In the iOS app The Fourth Dimension I implemented a 4D direct manipulation controller. It's like a virtual trackball that applies 4D rotations instead of 3D rotations.
How does this work?
A traditional 3D virtual trackball maps a dragging vector in screen space into a 3D rotation around an axis.
My goal was to convert a vector between a pair of 2D touch events into a 4D rotation.
With a traditional 3D virtual trackball, it's a lot more intuitive to let the user grab the target object directly and spin it, as opposed to presenting the user with three sliders for the X, Y, and Z rotations. I felt this should be possible in 4D as well.
In the third dimension, rotation is often described as an angle around a single axis. This isn't sufficient to describe a rotation in the fourth dimension, however.
A more general way to describe a rotation is as an angle of rotation around a point in a plane. This works in 2D, in which there is only one possible plane.
It works in 3D, where there is only one plane perpendicular to a given axis of rotation.
It also works in 4D. The plane of rotation floats in the 4D space, and all points rotate in planes parallel to this plane.
A plane can be defined in any dimension using two basis vectors, which means that the dot product of the two vectors will be zero. In other words, the two vectors are perpendicular to each other.
In 3D, two basis vectors can define a plane of rotation, and a third basis vector is necessary to span the rest of the 3D space. We call this third basis vector the axis of rotation.
In 4D, two basis vectors define a plane of rotation, but two additional basis vectors are required to span the rest of the 4D space. Consequently, it makes no sense to talk about "rotation around an axis" in 4D. There is no single unique axis left over to rotate around.
Rotation around an axis is only meaningful in the third dimension. Since our universe has three spatial dimensions, we tend to assume that this is simply how rotations are defined everywhere and that it should make sense in higher dimensions as well. This is not the case.
For 4D direct manipulation rotations, how should we choose the two basis vectors for a 4D rotation as the user drags their finger across the screen?
Remember, the dot product of the two basis vectors has to be zero.
For the first basis vector, we directly use the 3D dragging vector of the user's finger in the plane of the screen, with zero as the fourth component. This vector is (x, y, z, 0).
For the second basis vector, we choose the 4D unit vector (0, 0, 0, 1).
The dot product of (x, y, z, 0) and (0, 0, 0, 1) is zero, so this satisfies our constraint.
Assuming the Z axis points into the screen, this does limit the possible rotations to those that are combinations of the 4D planes XW and YW. I considered supporting a pinch gesture for ZW rotations, but I felt this would increase confusion. The 3D trackball I implemented supports rotations in XZ and YZ, and also in XY using two-fingered twisting rotations.

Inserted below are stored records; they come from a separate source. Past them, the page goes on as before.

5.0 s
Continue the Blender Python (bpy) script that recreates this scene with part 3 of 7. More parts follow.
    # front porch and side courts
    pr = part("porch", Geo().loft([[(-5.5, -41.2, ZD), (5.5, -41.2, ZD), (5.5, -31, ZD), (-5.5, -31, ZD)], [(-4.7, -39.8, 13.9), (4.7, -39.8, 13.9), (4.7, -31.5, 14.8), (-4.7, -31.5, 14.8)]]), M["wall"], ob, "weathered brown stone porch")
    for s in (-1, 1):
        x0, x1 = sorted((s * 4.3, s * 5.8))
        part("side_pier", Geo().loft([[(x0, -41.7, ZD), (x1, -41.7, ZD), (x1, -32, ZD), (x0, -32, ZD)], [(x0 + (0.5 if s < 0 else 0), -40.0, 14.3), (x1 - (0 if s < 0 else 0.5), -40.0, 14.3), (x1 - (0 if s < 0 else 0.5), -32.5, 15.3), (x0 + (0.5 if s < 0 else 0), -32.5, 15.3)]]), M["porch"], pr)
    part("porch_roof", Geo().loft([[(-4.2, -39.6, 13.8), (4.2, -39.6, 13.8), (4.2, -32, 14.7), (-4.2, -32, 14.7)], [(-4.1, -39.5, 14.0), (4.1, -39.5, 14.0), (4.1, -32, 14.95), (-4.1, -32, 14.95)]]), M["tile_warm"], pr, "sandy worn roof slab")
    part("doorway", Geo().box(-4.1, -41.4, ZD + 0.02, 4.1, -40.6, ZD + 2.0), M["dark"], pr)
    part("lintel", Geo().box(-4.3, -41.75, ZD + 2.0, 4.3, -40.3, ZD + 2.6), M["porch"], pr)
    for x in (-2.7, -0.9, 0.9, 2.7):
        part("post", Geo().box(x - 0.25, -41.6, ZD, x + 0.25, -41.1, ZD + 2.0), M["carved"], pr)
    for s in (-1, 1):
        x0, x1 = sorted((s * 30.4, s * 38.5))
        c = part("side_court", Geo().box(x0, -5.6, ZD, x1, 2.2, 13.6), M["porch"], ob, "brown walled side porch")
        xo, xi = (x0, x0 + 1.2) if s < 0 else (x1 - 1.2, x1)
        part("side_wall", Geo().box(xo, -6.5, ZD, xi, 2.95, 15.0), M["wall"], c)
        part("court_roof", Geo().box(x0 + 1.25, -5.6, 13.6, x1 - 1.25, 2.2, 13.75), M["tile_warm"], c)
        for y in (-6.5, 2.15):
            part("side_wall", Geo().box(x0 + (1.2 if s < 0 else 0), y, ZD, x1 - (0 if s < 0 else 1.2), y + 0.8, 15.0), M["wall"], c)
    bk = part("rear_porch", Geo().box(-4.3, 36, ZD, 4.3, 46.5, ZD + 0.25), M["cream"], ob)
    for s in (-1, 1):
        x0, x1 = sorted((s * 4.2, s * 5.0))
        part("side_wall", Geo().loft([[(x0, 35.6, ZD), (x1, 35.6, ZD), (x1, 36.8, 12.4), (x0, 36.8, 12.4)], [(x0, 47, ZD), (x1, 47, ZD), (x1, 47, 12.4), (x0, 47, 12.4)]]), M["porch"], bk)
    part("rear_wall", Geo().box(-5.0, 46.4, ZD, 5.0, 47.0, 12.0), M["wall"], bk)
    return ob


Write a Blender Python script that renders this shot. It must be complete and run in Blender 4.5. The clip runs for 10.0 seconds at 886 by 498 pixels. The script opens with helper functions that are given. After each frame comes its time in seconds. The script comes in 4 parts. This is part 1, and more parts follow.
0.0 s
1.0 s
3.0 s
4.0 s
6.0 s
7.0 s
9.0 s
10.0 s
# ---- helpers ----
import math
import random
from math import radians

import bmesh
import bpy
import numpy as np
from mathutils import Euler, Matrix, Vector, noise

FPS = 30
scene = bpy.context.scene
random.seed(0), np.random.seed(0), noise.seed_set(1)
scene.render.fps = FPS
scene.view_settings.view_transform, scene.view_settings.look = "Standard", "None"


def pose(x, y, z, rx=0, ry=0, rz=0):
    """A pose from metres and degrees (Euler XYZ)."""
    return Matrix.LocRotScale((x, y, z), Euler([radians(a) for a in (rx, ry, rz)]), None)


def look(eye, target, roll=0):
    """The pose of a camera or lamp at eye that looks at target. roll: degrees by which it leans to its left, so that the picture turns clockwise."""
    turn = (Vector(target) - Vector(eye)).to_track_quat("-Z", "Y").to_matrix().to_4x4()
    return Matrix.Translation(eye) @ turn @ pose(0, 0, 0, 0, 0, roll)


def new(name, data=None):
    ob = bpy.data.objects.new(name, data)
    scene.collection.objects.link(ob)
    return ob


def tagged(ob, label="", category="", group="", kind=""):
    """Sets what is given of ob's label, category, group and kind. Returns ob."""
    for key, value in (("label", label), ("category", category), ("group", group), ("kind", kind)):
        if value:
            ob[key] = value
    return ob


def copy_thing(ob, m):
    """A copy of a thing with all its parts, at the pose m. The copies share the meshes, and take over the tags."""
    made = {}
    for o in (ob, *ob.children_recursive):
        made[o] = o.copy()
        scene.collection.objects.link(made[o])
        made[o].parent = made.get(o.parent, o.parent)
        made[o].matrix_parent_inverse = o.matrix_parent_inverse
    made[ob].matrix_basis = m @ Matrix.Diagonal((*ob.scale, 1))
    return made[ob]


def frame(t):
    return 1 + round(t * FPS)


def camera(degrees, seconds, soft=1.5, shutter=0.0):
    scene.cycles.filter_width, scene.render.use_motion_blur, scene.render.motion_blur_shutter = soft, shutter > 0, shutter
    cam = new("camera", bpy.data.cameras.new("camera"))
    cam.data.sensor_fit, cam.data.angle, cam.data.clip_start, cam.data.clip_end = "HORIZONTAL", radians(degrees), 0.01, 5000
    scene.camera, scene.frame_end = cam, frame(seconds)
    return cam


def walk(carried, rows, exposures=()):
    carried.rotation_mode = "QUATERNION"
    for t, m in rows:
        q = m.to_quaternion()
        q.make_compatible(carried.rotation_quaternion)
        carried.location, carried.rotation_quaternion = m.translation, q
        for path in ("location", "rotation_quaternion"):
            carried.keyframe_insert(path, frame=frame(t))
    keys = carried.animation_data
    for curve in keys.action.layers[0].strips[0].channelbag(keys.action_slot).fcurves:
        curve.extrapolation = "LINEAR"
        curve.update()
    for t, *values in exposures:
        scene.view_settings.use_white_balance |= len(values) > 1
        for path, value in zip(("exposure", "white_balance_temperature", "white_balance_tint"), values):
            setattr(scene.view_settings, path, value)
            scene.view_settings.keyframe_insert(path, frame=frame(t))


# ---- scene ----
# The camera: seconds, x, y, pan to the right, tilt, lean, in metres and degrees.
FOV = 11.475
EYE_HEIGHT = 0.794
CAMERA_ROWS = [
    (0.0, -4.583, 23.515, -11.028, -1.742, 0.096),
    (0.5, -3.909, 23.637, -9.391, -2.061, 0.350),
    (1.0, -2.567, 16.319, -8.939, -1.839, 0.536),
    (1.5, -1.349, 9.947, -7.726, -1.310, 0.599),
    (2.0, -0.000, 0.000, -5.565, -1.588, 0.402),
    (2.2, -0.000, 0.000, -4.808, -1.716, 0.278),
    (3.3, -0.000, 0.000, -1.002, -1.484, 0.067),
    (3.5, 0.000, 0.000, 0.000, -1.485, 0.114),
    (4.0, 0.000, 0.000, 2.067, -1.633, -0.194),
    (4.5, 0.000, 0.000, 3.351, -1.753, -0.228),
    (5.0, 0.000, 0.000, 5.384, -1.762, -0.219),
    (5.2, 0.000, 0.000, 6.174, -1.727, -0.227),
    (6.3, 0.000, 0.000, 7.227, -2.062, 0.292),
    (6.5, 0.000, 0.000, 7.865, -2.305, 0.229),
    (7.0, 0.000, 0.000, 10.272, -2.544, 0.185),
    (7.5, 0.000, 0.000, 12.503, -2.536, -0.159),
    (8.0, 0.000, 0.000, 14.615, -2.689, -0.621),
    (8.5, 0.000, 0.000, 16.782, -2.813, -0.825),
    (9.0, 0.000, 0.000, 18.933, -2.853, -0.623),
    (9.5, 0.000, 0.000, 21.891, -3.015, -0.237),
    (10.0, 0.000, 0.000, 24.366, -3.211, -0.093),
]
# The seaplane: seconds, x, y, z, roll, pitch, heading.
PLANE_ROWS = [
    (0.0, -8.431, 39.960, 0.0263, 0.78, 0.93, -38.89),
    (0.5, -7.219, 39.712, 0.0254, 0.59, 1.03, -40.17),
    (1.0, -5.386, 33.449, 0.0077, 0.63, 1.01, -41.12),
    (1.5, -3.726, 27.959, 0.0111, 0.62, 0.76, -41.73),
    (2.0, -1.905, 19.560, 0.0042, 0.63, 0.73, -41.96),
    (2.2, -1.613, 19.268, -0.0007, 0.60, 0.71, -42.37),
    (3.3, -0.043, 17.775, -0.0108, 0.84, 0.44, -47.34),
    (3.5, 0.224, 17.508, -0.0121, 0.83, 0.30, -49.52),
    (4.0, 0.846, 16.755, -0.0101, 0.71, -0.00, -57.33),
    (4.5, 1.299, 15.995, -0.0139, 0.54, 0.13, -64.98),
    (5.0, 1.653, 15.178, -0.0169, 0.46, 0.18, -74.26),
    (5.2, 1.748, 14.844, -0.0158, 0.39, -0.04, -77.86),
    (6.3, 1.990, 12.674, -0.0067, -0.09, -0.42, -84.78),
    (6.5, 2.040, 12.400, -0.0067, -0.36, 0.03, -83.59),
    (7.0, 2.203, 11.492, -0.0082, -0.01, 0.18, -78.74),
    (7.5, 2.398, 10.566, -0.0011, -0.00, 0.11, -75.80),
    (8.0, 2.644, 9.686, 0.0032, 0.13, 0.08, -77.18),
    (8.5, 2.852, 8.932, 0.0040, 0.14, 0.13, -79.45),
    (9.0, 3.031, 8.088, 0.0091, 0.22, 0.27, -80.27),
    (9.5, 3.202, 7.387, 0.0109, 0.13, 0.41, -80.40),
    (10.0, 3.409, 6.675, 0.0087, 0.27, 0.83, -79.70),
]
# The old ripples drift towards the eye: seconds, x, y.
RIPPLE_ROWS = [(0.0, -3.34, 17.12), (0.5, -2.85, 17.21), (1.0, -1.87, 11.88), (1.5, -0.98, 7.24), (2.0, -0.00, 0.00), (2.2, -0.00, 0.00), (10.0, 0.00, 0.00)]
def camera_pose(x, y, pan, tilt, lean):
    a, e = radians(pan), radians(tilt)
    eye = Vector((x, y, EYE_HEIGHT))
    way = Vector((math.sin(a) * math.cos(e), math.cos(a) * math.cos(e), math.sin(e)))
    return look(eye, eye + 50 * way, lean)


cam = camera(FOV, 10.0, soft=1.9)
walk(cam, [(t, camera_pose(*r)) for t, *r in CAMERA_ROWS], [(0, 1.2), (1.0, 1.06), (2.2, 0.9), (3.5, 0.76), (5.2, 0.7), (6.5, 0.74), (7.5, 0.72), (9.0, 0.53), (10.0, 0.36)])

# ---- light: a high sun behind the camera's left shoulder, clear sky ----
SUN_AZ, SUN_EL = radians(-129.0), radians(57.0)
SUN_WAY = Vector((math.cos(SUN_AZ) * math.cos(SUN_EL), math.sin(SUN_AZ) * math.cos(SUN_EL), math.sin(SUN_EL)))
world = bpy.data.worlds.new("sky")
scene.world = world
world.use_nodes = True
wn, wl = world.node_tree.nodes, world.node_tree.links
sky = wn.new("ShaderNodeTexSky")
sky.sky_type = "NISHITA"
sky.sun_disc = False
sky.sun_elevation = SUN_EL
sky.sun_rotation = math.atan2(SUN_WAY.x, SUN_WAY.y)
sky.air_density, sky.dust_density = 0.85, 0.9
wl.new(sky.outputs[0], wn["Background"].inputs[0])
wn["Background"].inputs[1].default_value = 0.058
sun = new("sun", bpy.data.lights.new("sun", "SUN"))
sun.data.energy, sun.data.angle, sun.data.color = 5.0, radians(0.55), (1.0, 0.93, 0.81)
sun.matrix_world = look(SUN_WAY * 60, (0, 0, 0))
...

The upshot of all this is that the interface only requires buttons to switch between 3D and 4D rotation modes, and the user can rotate the tesseract by dragging naturally.
Given this scheme, for the 4D rotations, there's a direct relationship between the direction the user drags their finger on the screen and the 4D rotation that occurs. The projected tesseract essentially turns itself inside out in the direction that the user drags their finger.
With repeated exposure, the interaction feels intuitive, to the extent that effecting a 4D rotation on a tesseract projected into 3D space can be intuitive.
Once I determined the basis vectors for the plane in 4D space, I had to construct a rotation matrix to rotate the vertices of the tesseract. In 3D space, a 3x3 matrix is sufficient to define a rotation, but in 4D space, a 4x4 matrix is required.
I first wrote a function to rotate a 4D vector in a plane defined by two 4D basis vectors by an angle. This function projects the vector onto the plane, rotates it there using the standard 2D rotation equations, and then applies the inverse of the projection.
Given the 4D vector rotation function, I used this function to create the four column vectors of the 4D rotation matrix by rotating each of the four 4D unit vectors.